In Miles v Gough [2017] QCA 190 the Court of Appeal provided a useful summary of what constitutes an unreasonable interference with the use and enjoyment of property within a body corporate.
The appeal concerned the allegation that awnings installed by a downstairs lot owner obstructed an upstairs lot owner’s view, such that they constituted an unreasonable interference with the use or enjoyment of their property, contrary to section 167(b) of the Body Corporate and Community Management Act 1997 (BCCM Act).

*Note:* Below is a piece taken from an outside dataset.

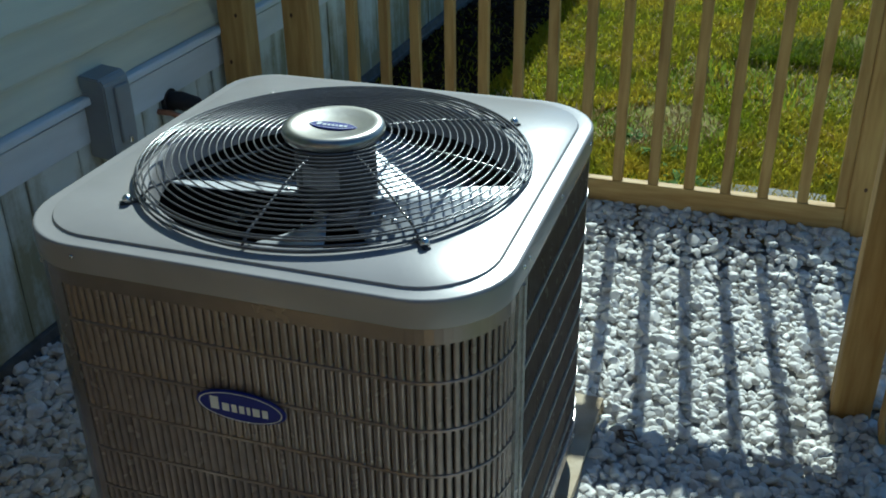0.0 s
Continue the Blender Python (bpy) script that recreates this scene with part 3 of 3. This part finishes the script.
def chip_shape(seed):
    """One angular chip: a ball cut flat by random planes."""
    g = np.random.default_rng(seed)
    b = bmesh.new()
    bmesh.ops.create_icosphere(b, subdivisions=2, radius=1)
    cuts = []
    for _ in range(9):
        d = g.normal(size=3)
        cuts.append((Vector(d / np.linalg.norm(d)), g.uniform(0.55, 0.85)))
    for v in b.verts:
        for d, h in cuts:
            over = v.co.dot(d) - h
            if over > 0:
                v.co -= d * over
    bmesh.ops.remove_doubles(b, verts=b.verts[:], dist=0.16)
    bmesh.ops.triangulate(b, faces=b.faces[:])
    b.verts.ensure_lookup_table()
    co = np.array([v.co[:] for v in b.verts])
    fa = np.array([[v.index for v in f.verts] for f in b.faces])
    b.verts.index_update()
    fa = np.array([[v.index for v in f.verts] for f in b.faces])
    b.free()
    return co, fa


shapes = [chip_shape(100 + i) for i in range(14)]


def scatter(places, sizes, g):
    vs, fs, base = [], [], 0
    for (x, y, z), s in zip(places, sizes):
        co, fa = shapes[int(g.integers(len(shapes)))]
        e = Euler((g.uniform(-0.5, 0.5), g.uniform(-0.5, 0.5), g.uniform(0, 6.28)))
        m = np.array(e.to_matrix())
        q = co * np.array([s * g.uniform(0.85, 1.5), s * g.uniform(0.7, 1.05), s * g.uniform(0.5, 0.8)])
        vs.append(q @ m.T + np.array([x, y, z]))
        fs.append(fa + base)
        base += len(co)
    return np.concatenate(vs), np.concatenate(fs)


def free_of_things(x, y):
    if -0.545 < x < 0.500 and -0.496 < y < 0.625:
        return False
    for px, py in post_places + [(1.107, 0.778)]:
        if px - 0.008 < x < px + 0.116 and py - 0.008 < y < py + 0.116:
            return False
    return True


places, sizes = [], []
step = 0.0272
for layer in range(2):
    nx, ny = int(2.6 / step), int(3.2 / step)
    for i in range(nx):
        for j in range(ny):
            x = -1.225 + (i + 0.5 * (j % 2) + layer * 0.5 + rng.uniform(-0.4, 0.4)) * step
            y = -1.35 + (j + layer * 0.5 + rng.uniform(-0.4, 0.4)) * step
            if not free_of_things(x, y) or x > 1.36 or y > 1.82:
                continue
            if layer and rng.random() < 0.35:
                continue
            s = float(np.clip(rng.lognormal(math.log(0.0176), 0.30), 0.009, 0.031))
            hill = 0.007 * noise.noise(Vector((x * 3.1, y * 3.1, 0))) + 0.018 * max(0, min(1, (-1.0 - x) / 0.2)) + 0.085 * max(0, min(1, (y - 1.45) / 0.28))
            places.append((x, y, 0.001 + layer * 0.013 + hill + rng.uniform(-0.004, 0.006)))
            sizes.append(s)
V, F3 = scatter(places, sizes, rng)
me = bpy.data.meshes.new("gravel")
me.from_pydata(V.tolist(), [], F3.tolist())
me.materials.append(STONE)
tagged(new("gravel", me), "loose white marble chips covering the yard", "gravel", kind="stuff")

# ---- lawn ----
def blades(count, area, height, width, material, name, label, keep=None):
    """Bent grass blades with a thick foot and a pointed tip, all in one mesh."""
    g = np.random.default_rng(len(name) * 31 + count)
    x = g.uniform(area[0], area[1], count)
    y = area[2] + (area[3] - area[2]) * g.random(count) ** 1.5
    if keep:
        ok = np.array([keep(a, b) for a, b in zip(x, y)])
        x, y = x[ok], y[ok]
    n = len(x)
    tall = np.array([noise.noise(Vector((a * 1.7, b * 1.7, 3))) for a, b in zip(x, y)])
    h = height * g.uniform(0.45, 1.25, n) * (1 + 0.6 * tall)
    a, w = g.uniform(0, 6.28, n), width * g.uniform(0.7, 1.3, n)
    t = g.uniform(0.3, 1.5, n) * h
    dx, dy = np.cos(a), np.sin(a)
    v = np.empty((n, 5, 3))
    for k, (along, side, up) in enumerate(((0, -1, 0), (0, 1, 0), (0.4, 0.8, 0.6), (0.4, -0.8, 0.6), (1, 0, 1))):
        v[:, k, 0] = x + dx * t * along + dy * w * side
        v[:, k, 1] = y + dy * t * along - dx * w * side
        v[:, k, 2] = -0.02 + h * up
    base = np.arange(n)[:, None] * 5
    quads = (base + np.array([[0, 1, 2, 3]])).tolist()
    tips = (base + np.array([[3, 2, 4]])).tolist()
    me = bpy.data.meshes.new(name)
    me.from_pydata(v.reshape(-1, 3).tolist(), [], quads + tips)
    me.materials.append(material)
    return tagged(new(name, me), label, "grass", kind="stuff")


def lush(x, y):
    bare = noise.noise(Vector((x * 0.9 + 3, y * 1.1, 0.5)))
    patch = math.hypot((x - 1.0) / 1.0, (y - 3.72) / 0.38) < 1 + 0.5 * noise.noise(Vector((x * 3, y * 3, 1)))
    if x < -0.62 + 0.04 * noise.noise(Vector((y * 2, 0, 7))) and y < 5.2:
        return random.random() < 0.2
    return bare < 0.14 and not (patch and random.random() < 0.8)


blades(270000, (-3.0, 4.6, 1.9, 8.5), 0.044, 0.0038, GRASS, "lawn_grass", "sunlit green lawn grass of uneven height", lush)
# taller blades, coloured dark to stand in for a soil ridge's shadow
blades(5000, (0.6, 3.2, 4.05, 4.5), 0.085, 0.0035, RIDGE_SHADE, "rank_grass", "taller grass along a bare strip, coloured dark as a ridge shadow")
blades(26000, (-1.0, 4.5, 2.6, 6.0), 0.045, 0.003, STRAW, "dry_grass", "dry straw coloured grass in bare patches", lambda x, y: x > -0.55 and (not lush(x, y) or random.random() < 0.25))


def weed_clump(at, leaves, size, seed):
    """A rosette: each leaf is a part of its own."""
    g = random.Random(seed)
    clump = thing("weed", pose(at[0], at[1], -0.02))
    tagged(clump, "broad leaved green weed growing in the lawn", "weed", "weeds along the fence")
    for i in range(leaves):
        b = bmesh.new()
        a, l, w = g.uniform(0, 6.28), size * g.uniform(0.6, 1.2), size * g.uniform(0.22, 0.4)
        lift = g.uniform(0.3, 1.0)
        mid = []
        for j in range(5):
            u = j / 4
            c = Vector((math.cos(a), math.sin(a), 0)) * l * u + Vector((0, 0, lift * l * (u - 0.75 * u * u)))
            wd = w * math.sin(math.pi * min(0.97, 0.12 + 0.85 * u)) / 2
            sd = Vector((-math.sin(a), math.cos(a), 0.15)) * wd
            mid.append((b.verts.new(c - sd), b.verts.new(c + Vector((0, 0, -0.15 * wd))), b.verts.new(c + sd)))
        for p, q in zip(mid, mid[1:]):
            b.faces.new([p[0], p[1], q[1], q[0]])
            b.faces.new([p[1], p[2], q[2], q[1]])
        part("leaf", b, WEED, clump)


for i in range(34):
    weed_clump((random.uniform(-0.5, 2.2), 2.05 + 0.9 * random.random() ** 1.6), random.randint(8, 15), random.uniform(0.06, 0.13), i)

# mulch bed along the house behind the fence, near black to deepen the shade there
mulch_bed = part("mulch_bed", box(-1.215, -0.62, 1.95, 5.2, -0.05, 0.004, 0.004), MULCH, label="dark brown mulch bed deepening the shade along the house wall")
tagged(mulch_bed, category="mulch bed", kind="structure")
g = np.random.default_rng(33)
V, F3 = scatter([(float(g.uniform(-1.21, -0.61)), float(g.uniform(1.96, 5.2)), 0.007) for k in range(1800)], [float(g.uniform(0.006, 0.022)) for k in range(1800)], g)
me = bpy.data.meshes.new("mulch_chips")
me.from_pydata(V.tolist(), [], F3.tolist())
me.materials.append(MULCH)
tagged(new("mulch_chips", me), "dark brown bark chips strewn over the bed", "mulch", kind="stuff")

# flat paving strip behind the fence
curb = part("edging_stone", box(0.62, 1.10, 2.12, 2.32, -0.03, 0.004, 0.008), EDGE, label="grey edging slab in the grass behind the fence")
tagged(curb, category="edging stone", kind="structure")

# dead leaf curled on the stones by the pad
b = bmesh.new()
for q in range(4):
    k = [b.verts.new((0.022 * u - 0.012 * q + 0.03, 0.012 * math.sin(u * 2 + q) + 0.014 * q - 0.02 + w, 0.012 + 0.012 * math.cos(u * 2.2 + q))) for u in range(4) for w in (-0.008 + 0.002 * u, 0.008 - 0.002 * u)]
    for u in range(3):
        b.faces.new([k[2 * u], k[2 * u + 1], k[2 * u + 3], k[2 * u + 2]])
tagged(part("dead_leaf", b, LEAF, at=pose(0.545, 0.50, 0.018, 0, 0, -30)), "curled brown dead leaf on the white stones", "leaf")

# brown leaf crumbs washed against the front of the unit
g = np.random.default_rng(21)
crumbs, crumb_sizes = [], []
for k in range(520):
    x = g.uniform(-0.40, 0.46)
    x = x if g.random() < 0.75 else g.normal(-0.22, 0.08)
    crumbs.append((float(x), float(np.clip(g.normal(-0.42 - 0.015 * math.sin(x * 9), 0.014), -0.45, -0.38)), 0.0485))
    crumb_sizes.append(float(g.uniform(0.0015, 0.0042)))
V, F3 = scatter(crumbs, crumb_sizes, g)
me = bpy.data.meshes.new("leaf_crumbs")
me.from_pydata(V.tolist(), [], F3.tolist())
me.materials.append(LEAF)
tagged(new("leaf_crumbs", me), "brown leaf crumbs and grit on the pad", "debris", kind="stuff")

# loose chips that lie on the pad
for k, (x, y, sz) in enumerate(((-0.44, -0.43, 0.013), (-0.33, -0.438, 0.008), (0.20, -0.438, 0.008))):
    co, fa = shapes[k]
    me = bpy.data.meshes.new("stone_chip")
    me.from_pydata((co * np.array([sz * 1.3, sz, sz * 0.8]) + np.array([0, 0, sz * 0.45])).tolist(), [], fa.tolist())
    me.materials.append(STONE)
    ob = new("stone_chip", me)
    ob.matrix_basis = pose(x, y, 0.0475, 0, 0, 40 * k)
    tagged(ob, "small white marble chip lying on the pad", "stone", "stray chips")
p, nrm = outline(S_FR_END + SIDE - 0.02, -0.005)
ob = new("screw", sc)
ob.parent = bpy.data.objects["base_pan"]
ob.matrix_basis = Matrix.Translation(p + Vector((0, 0, ZB + 0.025))) @ nrm.to_track_quat("Z", "Y").to_matrix().to_4x4()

The Court of Appeal confirmed that:
- the relevant question under section 167(b) of the BCCM Act is an objective test of whether “ordinary notions of reasonable standards for the use and enjoyment of the applicants’ property were offended”;
- the adjudicator had not erred as they had considered both qualitative and quantitative aspects of the loss of the view in finding that the minor obstruction of the view in question did not amount to an unreasonable interference; and
- it is relevant to reasonableness that the structure met a need as if “it interfered with the enjoyment of a neighbour while having no utility for its owner, [that] would point strongly to its erection as unreasonable”.
Consequently, when seeking or granting approval for an improvement to a lot, lot owners and bodies corporate alike should consider the effect it might have on any other lot owner that may amount to an unreasonable interference with their use and enjoyment of their property and/or the common property.